Please output every line of the material as it stands, without the pictures.

---

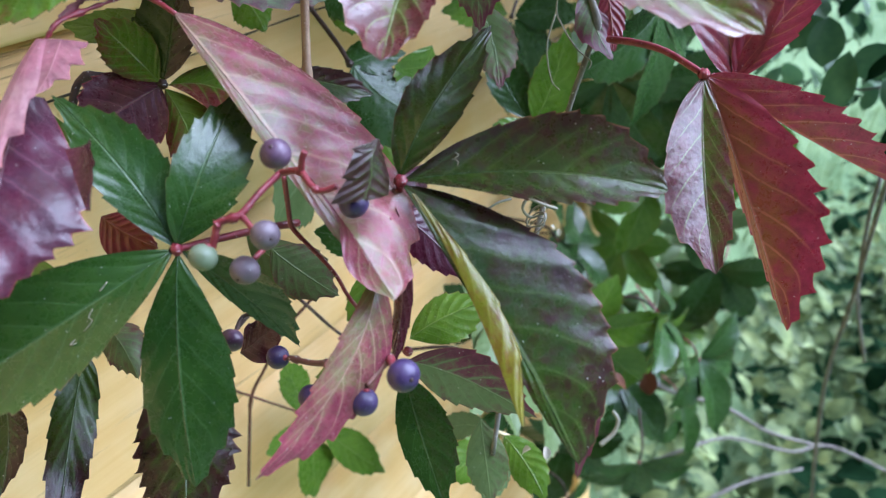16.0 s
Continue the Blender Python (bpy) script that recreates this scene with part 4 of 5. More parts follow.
leaflet(Q3, (0.1509, 0.1788, 1.2143), (0.1591, 0.1852, 1.2045), (0.1713, 0.1893, 1.1875), (0.1592, 0.1781, 1.1994), (0.1608, 0.1929, 1.2065), PURPLE, red=(0.8, 0.8, 0, 0.2), seed=98, teeth=6)
leaflet(Q3, (0.1671, 0.1954, 1.1145), (0.1738, 0.1881, 1.0987), (0.1799, 0.1819, 1.0848), (0.1673, 0.1833, 1.0993), (0.1806, 0.1947, 1.0998), PALE, red=(0.0, 0.2, 0, 0), seed=99, teeth=6)
leaflet(Q3, (0.1951, 0.2475, 1.1312), (0.1988, 0.2312, 1.1073), (0.2022, 0.2131, 1.0815), (0.1940, 0.2276, 1.1078), (0.2027, 0.2373, 1.1108), PALE, red=(0.5, 0.6, 0.3, 0.3), seed=100, teeth=5)
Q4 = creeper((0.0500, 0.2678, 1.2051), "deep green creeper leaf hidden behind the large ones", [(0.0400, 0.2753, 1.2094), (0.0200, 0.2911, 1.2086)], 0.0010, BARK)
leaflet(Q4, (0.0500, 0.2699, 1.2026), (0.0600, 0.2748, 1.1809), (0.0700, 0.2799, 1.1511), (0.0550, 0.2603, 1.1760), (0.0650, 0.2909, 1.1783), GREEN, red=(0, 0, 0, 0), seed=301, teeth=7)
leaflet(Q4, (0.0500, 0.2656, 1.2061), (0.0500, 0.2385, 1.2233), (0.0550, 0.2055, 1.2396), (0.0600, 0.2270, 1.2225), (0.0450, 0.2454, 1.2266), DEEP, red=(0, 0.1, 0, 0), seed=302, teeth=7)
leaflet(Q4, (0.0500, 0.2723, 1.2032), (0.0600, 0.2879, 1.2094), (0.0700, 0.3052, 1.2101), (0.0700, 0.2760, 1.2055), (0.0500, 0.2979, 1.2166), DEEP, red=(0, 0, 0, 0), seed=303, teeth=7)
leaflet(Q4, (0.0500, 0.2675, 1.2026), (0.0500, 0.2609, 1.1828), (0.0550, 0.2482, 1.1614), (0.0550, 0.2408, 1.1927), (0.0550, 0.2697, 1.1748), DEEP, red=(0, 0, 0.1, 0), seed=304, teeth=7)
Q5 = creeper((0.0600, 0.2350, 1.1907), "grey-green creeper leaf in the shade of the rosy one")
leaflet(Q5, (0.0600, 0.2350, 1.1907), (0.0650, 0.2097, 1.1900), (0.0700, 0.1891, 1.1825), (0.0600, 0.2120, 1.1690), (0.0650, 0.1991, 1.2049), PALE, red=(0, 0, 0, 0), seed=305, teeth=7)
leaflet(Q5, (0.0700, 0.2914, 1.1670), (0.0750, 0.2748, 1.1612), (0.0800, 0.2590, 1.1507), (0.0700, 0.2666, 1.1639), (0.0750, 0.2900, 1.1492), PURPLE, red=(0.5, 0.5, 0.2, 0.2), seed=306, teeth=5)
leaflet(Q5, (0.0900, 0.2815, 1.2352), (0.0900, 0.2703, 1.2213), (0.0900, 0.2565, 1.2073), (0.0900, 0.2558, 1.2303), (0.0900, 0.2856, 1.2117), GREEN, red=(0, 0, 0, 0), seed=307, teeth=6)
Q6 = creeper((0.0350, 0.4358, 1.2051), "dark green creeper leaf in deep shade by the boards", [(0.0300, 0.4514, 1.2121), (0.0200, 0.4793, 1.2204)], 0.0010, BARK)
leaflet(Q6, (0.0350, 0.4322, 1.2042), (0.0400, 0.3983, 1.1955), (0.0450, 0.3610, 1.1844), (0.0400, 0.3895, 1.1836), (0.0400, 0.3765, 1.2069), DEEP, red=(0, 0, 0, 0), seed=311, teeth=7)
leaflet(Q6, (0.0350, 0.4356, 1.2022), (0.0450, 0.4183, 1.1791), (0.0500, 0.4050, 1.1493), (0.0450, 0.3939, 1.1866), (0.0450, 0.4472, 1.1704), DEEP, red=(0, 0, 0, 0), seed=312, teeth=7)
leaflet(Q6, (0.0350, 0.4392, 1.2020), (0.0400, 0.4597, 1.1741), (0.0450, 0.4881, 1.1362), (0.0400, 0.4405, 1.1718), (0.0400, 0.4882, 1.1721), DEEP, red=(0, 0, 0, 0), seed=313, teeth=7)
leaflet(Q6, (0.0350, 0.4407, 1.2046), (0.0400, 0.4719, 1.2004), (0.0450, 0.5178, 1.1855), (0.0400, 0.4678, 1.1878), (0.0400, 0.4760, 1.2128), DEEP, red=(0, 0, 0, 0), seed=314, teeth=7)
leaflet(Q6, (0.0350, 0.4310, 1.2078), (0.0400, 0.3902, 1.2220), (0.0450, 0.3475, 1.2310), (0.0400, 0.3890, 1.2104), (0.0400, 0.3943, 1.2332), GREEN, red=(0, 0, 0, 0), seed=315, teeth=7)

Q7 = creeper((0.1564, 0.2209, 1.0776), "green creeper leaf low down with cream stalks", [(0.1617, 0.2256, 1.0722), (0.1673, 0.2314, 1.0643)], 0.0010, CREAM)
leaflet(Q7, (0.1563, 0.2181, 1.0779), (0.1535, 0.2046, 1.0737), (0.1487, 0.1900, 1.0699), (0.1466, 0.2038, 1.0797), (0.1610, 0.2054, 1.0670), GREEN, red=(0, 0, 0.05, 0.05), seed=411, teeth=6, a=0.8, b=0.85)
leaflet(Q7, (0.1584, 0.2187, 1.0766), (0.1625, 0.2079, 1.0685), (0.1666, 0.1962, 1.0593), (0.1545, 0.2028, 1.0704), (0.1699, 0.2121, 1.0661), PALE, red=(0, 0, 0.05, 0.05), seed=412, teeth=6, a=0.8, b=0.85)
leaflet(Q7, (0.1607, 0.2210, 1.0770), (0.1739, 0.2181, 1.0695), (0.1872, 0.2128, 1.0587), (0.1687, 0.2116, 1.0668), (0.1795, 0.2248, 1.0718), GREEN, red=(0, 0, 0.05, 0.05), seed=413, teeth=6, a=0.8, b=0.85)
leaflet(Q7, (0.1550, 0.2184, 1.0797), (0.1415, 0.2146, 1.0793), (0.1283, 0.2060, 1.0727), (0.1426, 0.2108, 1.0735), (0.1413, 0.2187, 1.0846), PALE, red=(0, 0, 0.05, 0.05), seed=414, teeth=6, a=0.8, b=0.85)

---

OUTPUT OF THE TASK
16.0 s
Continue the Blender Python (bpy) script that recreates this scene with part 4 of 5. More parts follow.
leaflet(Q3, (0.1509, 0.1788, 1.2143), (0.1591, 0.1852, 1.2045), (0.1713, 0.1893, 1.1875), (0.1592, 0.1781, 1.1994), (0.1608, 0.1929, 1.2065), PURPLE, red=(0.8, 0.8, 0, 0.2), seed=98, teeth=6)
leaflet(Q3, (0.1671, 0.1954, 1.1145), (0.1738, 0.1881, 1.0987), (0.1799, 0.1819, 1.0848), (0.1673, 0.1833, 1.0993), (0.1806, 0.1947, 1.0998), PALE, red=(0.0, 0.2, 0, 0), seed=99, teeth=6)
leaflet(Q3, (0.1951, 0.2475, 1.1312), (0.1988, 0.2312, 1.1073), (0.2022, 0.2131, 1.0815), (0.1940, 0.2276, 1.1078), (0.2027, 0.2373, 1.1108), PALE, red=(0.5, 0.6, 0.3, 0.3), seed=100, teeth=5)
Q4 = creeper((0.0500, 0.2678, 1.2051), "deep green creeper leaf hidden behind the large ones", [(0.0400, 0.2753, 1.2094), (0.0200, 0.2911, 1.2086)], 0.0010, BARK)
leaflet(Q4, (0.0500, 0.2699, 1.2026), (0.0600, 0.2748, 1.1809), (0.0700, 0.2799, 1.1511), (0.0550, 0.2603, 1.1760), (0.0650, 0.2909, 1.1783), GREEN, red=(0, 0, 0, 0), seed=301, teeth=7)
leaflet(Q4, (0.0500, 0.2656, 1.2061), (0.0500, 0.2385, 1.2233), (0.0550, 0.2055, 1.2396), (0.0600, 0.2270, 1.2225), (0.0450, 0.2454, 1.2266), DEEP, red=(0, 0.1, 0, 0), seed=302, teeth=7)
leaflet(Q4, (0.0500, 0.2723, 1.2032), (0.0600, 0.2879, 1.2094), (0.0700, 0.3052, 1.2101), (0.0700, 0.2760, 1.2055), (0.0500, 0.2979, 1.2166), DEEP, red=(0, 0, 0, 0), seed=303, teeth=7)
leaflet(Q4, (0.0500, 0.2675, 1.2026), (0.0500, 0.2609, 1.1828), (0.0550, 0.2482, 1.1614), (0.0550, 0.2408, 1.1927), (0.0550, 0.2697, 1.1748), DEEP, red=(0, 0, 0.1, 0), seed=304, teeth=7)
Q5 = creeper((0.0600, 0.2350, 1.1907), "grey-green creeper leaf in the shade of the rosy one")
leaflet(Q5, (0.0600, 0.2350, 1.1907), (0.0650, 0.2097, 1.1900), (0.0700, 0.1891, 1.1825), (0.0600, 0.2120, 1.1690), (0.0650, 0.1991, 1.2049), PALE, red=(0, 0, 0, 0), seed=305, teeth=7)
leaflet(Q5, (0.0700, 0.2914, 1.1670), (0.0750, 0.2748, 1.1612), (0.0800, 0.2590, 1.1507), (0.0700, 0.2666, 1.1639), (0.0750, 0.2900, 1.1492), PURPLE, red=(0.5, 0.5, 0.2, 0.2), seed=306, teeth=5)
leaflet(Q5, (0.0900, 0.2815, 1.2352), (0.0900, 0.2703, 1.2213), (0.0900, 0.2565, 1.2073), (0.0900, 0.2558, 1.2303), (0.0900, 0.2856, 1.2117), GREEN, red=(0, 0, 0, 0), seed=307, teeth=6)
Q6 = creeper((0.0350, 0.4358, 1.2051), "dark green creeper leaf in deep shade by the boards", [(0.0300, 0.4514, 1.2121), (0.0200, 0.4793, 1.2204)], 0.0010, BARK)
leaflet(Q6, (0.0350, 0.4322, 1.2042), (0.0400, 0.3983, 1.1955), (0.0450, 0.3610, 1.1844), (0.0400, 0.3895, 1.1836), (0.0400, 0.3765, 1.2069), DEEP, red=(0, 0, 0, 0), seed=311, teeth=7)
leaflet(Q6, (0.0350, 0.4356, 1.2022), (0.0450, 0.4183, 1.1791), (0.0500, 0.4050, 1.1493), (0.0450, 0.3939, 1.1866), (0.0450, 0.4472, 1.1704), DEEP, red=(0, 0, 0, 0), seed=312, teeth=7)
leaflet(Q6, (0.0350, 0.4392, 1.2020), (0.0400, 0.4597, 1.1741), (0.0450, 0.4881, 1.1362), (0.0400, 0.4405, 1.1718), (0.0400, 0.4882, 1.1721), DEEP, red=(0, 0, 0, 0), seed=313, teeth=7)
leaflet(Q6, (0.0350, 0.4407, 1.2046), (0.0400, 0.4719, 1.2004), (0.0450, 0.5178, 1.1855), (0.0400, 0.4678, 1.1878), (0.0400, 0.4760, 1.2128), DEEP, red=(0, 0, 0, 0), seed=314, teeth=7)
leaflet(Q6, (0.0350, 0.4310, 1.2078), (0.0400, 0.3902, 1.2220), (0.0450, 0.3475, 1.2310), (0.0400, 0.3890, 1.2104), (0.0400, 0.3943, 1.2332), GREEN, red=(0, 0, 0, 0), seed=315, teeth=7)

Q7 = creeper((0.1564, 0.2209, 1.0776), "green creeper leaf low down with cream stalks", [(0.1617, 0.2256, 1.0722), (0.1673, 0.2314, 1.0643)], 0.0010, CREAM)
leaflet(Q7, (0.1563, 0.2181, 1.0779), (0.1535, 0.2046, 1.0737), (0.1487, 0.1900, 1.0699), (0.1466, 0.2038, 1.0797), (0.1610, 0.2054, 1.0670), GREEN, red=(0, 0, 0.05, 0.05), seed=411, teeth=6, a=0.8, b=0.85)
leaflet(Q7, (0.1584, 0.2187, 1.0766), (0.1625, 0.2079, 1.0685), (0.1666, 0.1962, 1.0593), (0.1545, 0.2028, 1.0704), (0.1699, 0.2121, 1.0661), PALE, red=(0, 0, 0.05, 0.05), seed=412, teeth=6, a=0.8, b=0.85)
leaflet(Q7, (0.1607, 0.2210, 1.0770), (0.1739, 0.2181, 1.0695), (0.1872, 0.2128, 1.0587), (0.1687, 0.2116, 1.0668), (0.1795, 0.2248, 1.0718), GREEN, red=(0, 0, 0.05, 0.05), seed=413, teeth=6, a=0.8, b=0.85)
leaflet(Q7, (0.1550, 0.2184, 1.0797), (0.1415, 0.2146, 1.0793), (0.1283, 0.2060, 1.0727), (0.1426, 0.2108, 1.0735), (0.1413, 0.2187, 1.0846), PALE, red=(0, 0, 0.05, 0.05), seed=414, teeth=6, a=0.8, b=0.85)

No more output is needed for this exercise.